On the “Assessment” of Machine Learning Algorithms

The primary difference between statistical inference and statistical learning is how they are assessed:

  • One validates the conclusions of statistical inference (hypothesis test)

  • One simulates the outcomes of the deployment of machine learning algorithms.

Validation has to do with the relative likelihood of data given hypotheses. For example, likelihood ratios and relative entropies are validation metrics.

A classic example of an assessment is the Expected Value Framework.

In some instances, these approaches agree. For example, when the repurcussions of a mistake are indistinguishable.

Applications of Inference to Learning

Many validation metrics admit a (fairly) smooth, analytic description which can be exploited by optimization strategies based upon gradient descent.

This forms the basis of a common technique: instead of optimizing for the outcome directly, optimize over a validation metric on a modified data set. The specifics of the modification encode one’s understanding of the consequences of the model’s deployment.

For example, in medical diagnostics, one frequently encounters the problem of detecting a condition which only exists in a minority of individuals, and the misassignment of a member of the minority population (i.e. a false negative) is disproportionately great.

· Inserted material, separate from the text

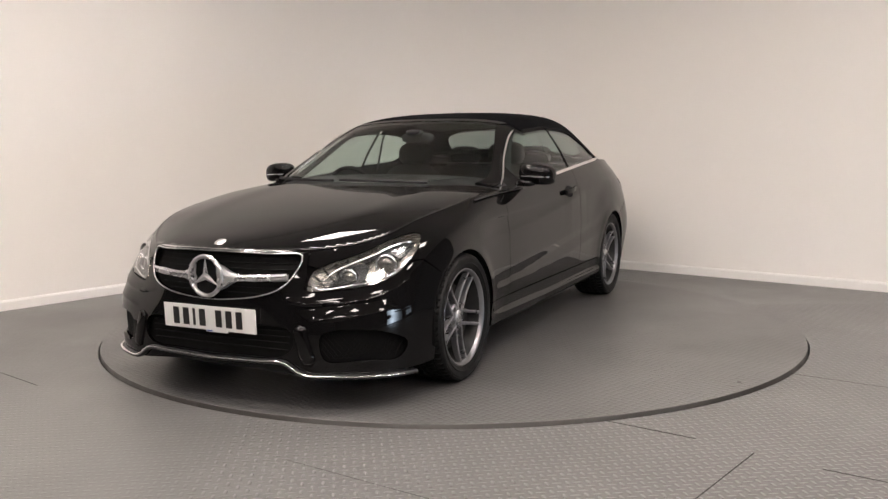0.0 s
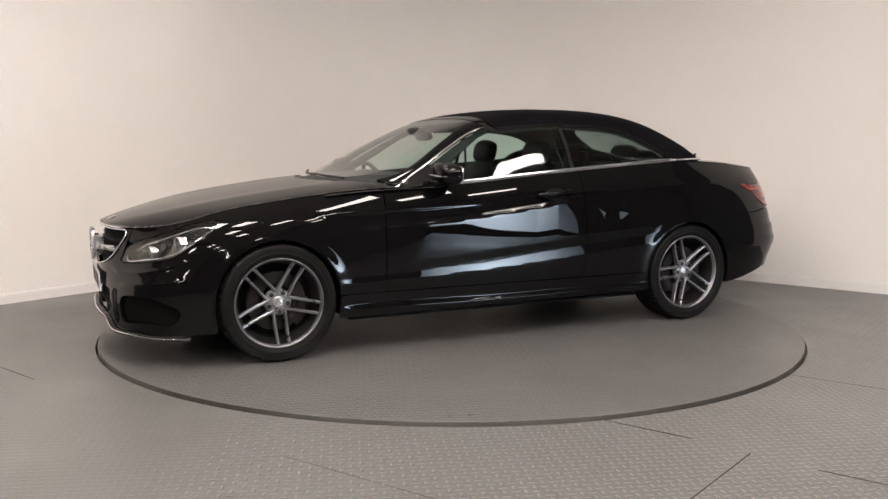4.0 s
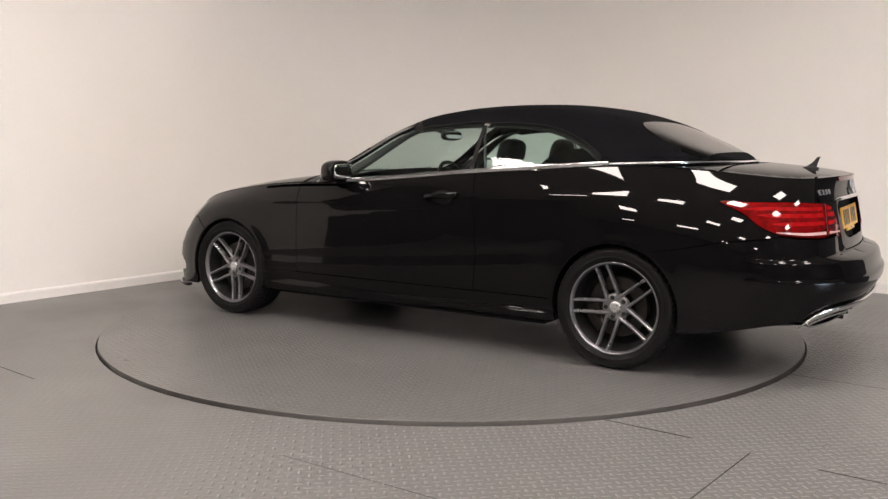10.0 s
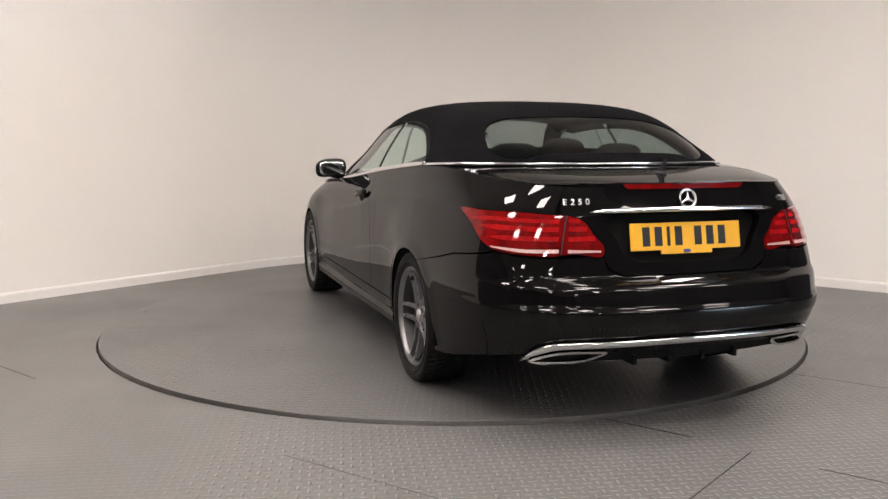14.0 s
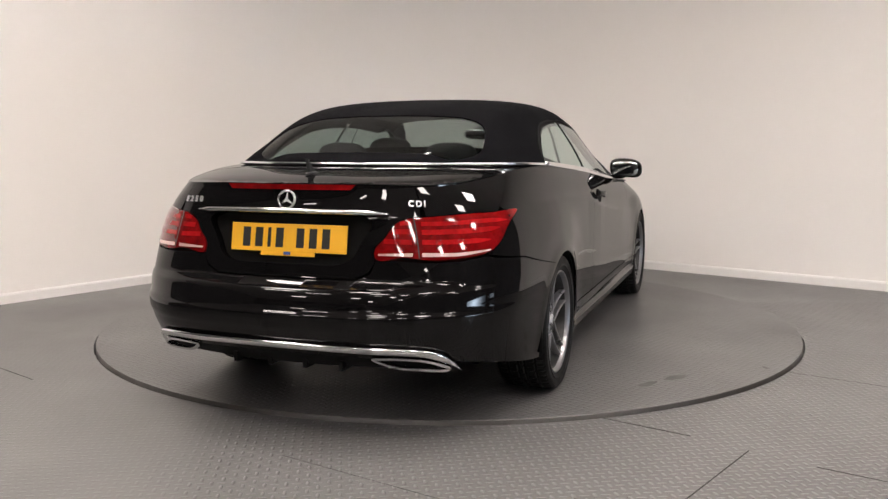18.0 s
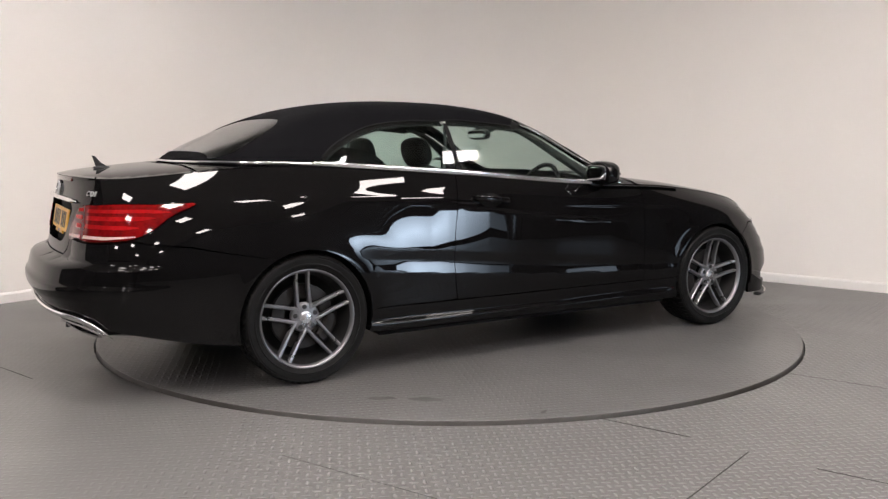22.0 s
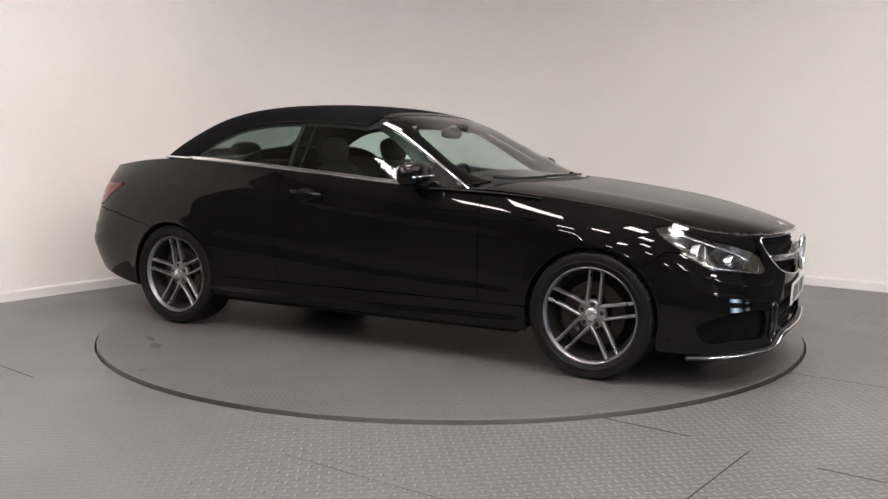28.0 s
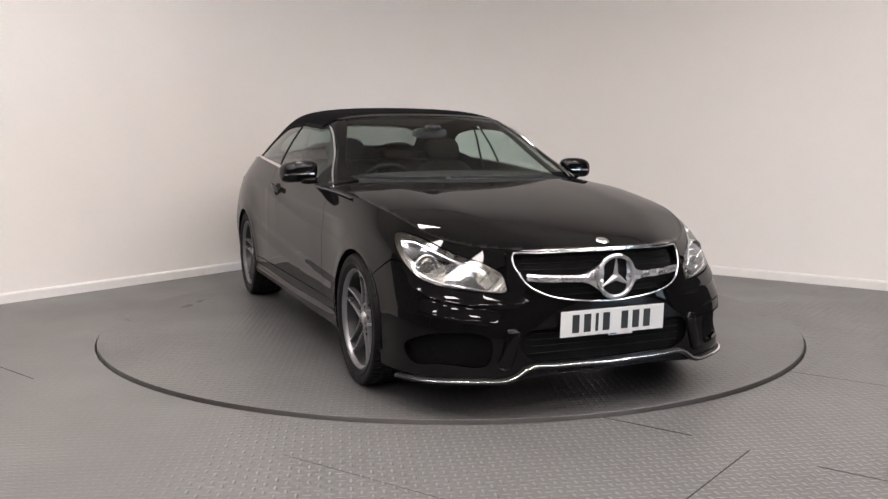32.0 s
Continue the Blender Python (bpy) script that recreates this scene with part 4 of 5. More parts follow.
# dark inner shell behind the panel gaps and openings, with cut-outs for the wheels
arch_f, arch_r = on_side(arch(AXLE, .362, .318, -10, 190, 24)), on_side(arch(-AXLE, .362, .318, -10, 190, 24))
shell = [(0, .80)] + [(s, .80) for s in np.linspace(.2, TAIL, 40)] + [(TAIL, .0), (arch_r[-1][0], 0)] + [tuple(v) for v in arch_r[::-1]] + [(arch_r[0][0], 0), (arch_f[-1][0], 0)] + [tuple(v) for v in arch_f[::-1]] + [(arch_f[0][0], 0), (0, 0)]
sheet("body_shell", shell, body, MATTE, car, step=.06, lift=-.045, flange=0, mirror=True)
bm = bmesh.new()
box(bm, -1.80, 1.95, -.62, .62, .19, .21, .005)
box(bm, -2.30, -1.78, -.62, .62, .285, .30, .005)
box(bm, -.98, .98, -.84, .84, .185, .205, .005)
part("floor_pan", bm, MATTE, car)


# ---------------------------------------------------------------- running lines on a surface
def on(surf, points, lift=0.0, centre=(0, 0, .6)):
    """Places on a surface, lifted off it, with the surface's normals there."""
    q = np.asarray(points, float)
    a, b, e = q[:, 0], q[:, 1], 1e-3
    p = surf(a, b)
    n = np.cross(surf(a + e, b) - surf(a - e, b), surf(a, b + e) - surf(a, b - e))
    n /= np.linalg.norm(n, axis=1, keepdims=True)
    n *= np.sign(((p - np.array(centre)) * n).sum(1))[:, None]
    return p + n * lift, n


def strip(name, surf, points, width, height, material, parent, lift=.004, label="", mirror=False, close=False, taper=False):
    """A bar along a line on a surface: width across it, height off it."""
    p, n = on(surf, points, lift)
    made = []
    for side in ((1, -1) if mirror else (1,)):
        bm = bmesh.new()
        q, u = p * (1, side, 1), n * (1, side, 1)
        if close:
            q, u = np.vstack([q, q[:2]]), np.vstack([u, u[:2]])
        sweep(bm, q.tolist(), width, height, u.tolist(), taper)
        made.append(part(name, bm, material, parent, label, smooth=True))
    return made


# ---------------------------------------------------------------- wheels
def tyre_mesh(bm):
    steps = 180
    prof = [(.237, -.100), (.246, -.109), (.262, -.1160), (.264, -.1185), (.269, -.1185), (.271, -.1165), (.292, -.118), (.300, -.1160), (.302, -.1175), (.305, -.1150), (.310, -.110)]
    tread = [(-.098, 1), (-.074, 1), (-.070, 0), (-.060, 0), (-.056, 2), (-.024, 2), (-.020, 0), (-.010, 0), (-.006, 2), (.006, 2), (.010, 0), (.020, 0), (.024, 2), (.056, 2), (.060, 0), (.070, 0), (.074, 1), (.098, 1)]
    rings = []
    for i in range(steps):
        a = 2 * math.pi * i / steps
        c, s = math.cos(a), math.sin(a)
        ring = [(r, y) for r, y in prof]
        for y, kind in tread:
            r = .3195
            if kind == 0 or (kind == 1 and i % 3 == 0) or (kind == 2 and (i + int(y * 60)) % 5 == 0):
                r = .3135
            ring.append((r - .004 * (abs(y) / .1) ** 4, y))
        ring += [(r, -y) for r, y in prof[::-1]]
        rings.append([bm.verts.new((r * c, y, r * s)) for r, y in ring])
    for i in range(steps):
        a, b = rings[i], rings[(i + 1) % steps]
        for j in range(len(a) - 1):
            bm.faces.new((a[j], a[j + 1], b[j + 1], b[j]))
    bmesh.ops.recalc_face_normals(bm, faces=bm.faces)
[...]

In this situation, deploying a model trained to optimize validation metrics would be a disaster: modification of the data is necessary for its sucessful deployment.

One common modification strategy is to engineer the empirical probability distrubtion of the classes, as this dictates how strongly each class contributes to the validation metric. Hopefully, this engineering will amplify the effect of the introduction of a false negative, which will in turn motivate the algorithm to perform better on the minority class (most likely at the cost of false positives).

Common strategies are:

  • oversampling the minority

  • undersampling the majority

  • directly altering the class weights in a loss function.

Applications of Learning to Inference

Learning can amplify the statistical significance of a hypothesis test. In other words, increase the effect size. There are two ways to increase the effect size: increase the effect or decrease the variance.

Learners can increase the effect by forming an exclusion criteria, thereby selecting individuals suceptible to the intervention.

Learners can decrease the variance by learning optimal pairings or generating simulated samples.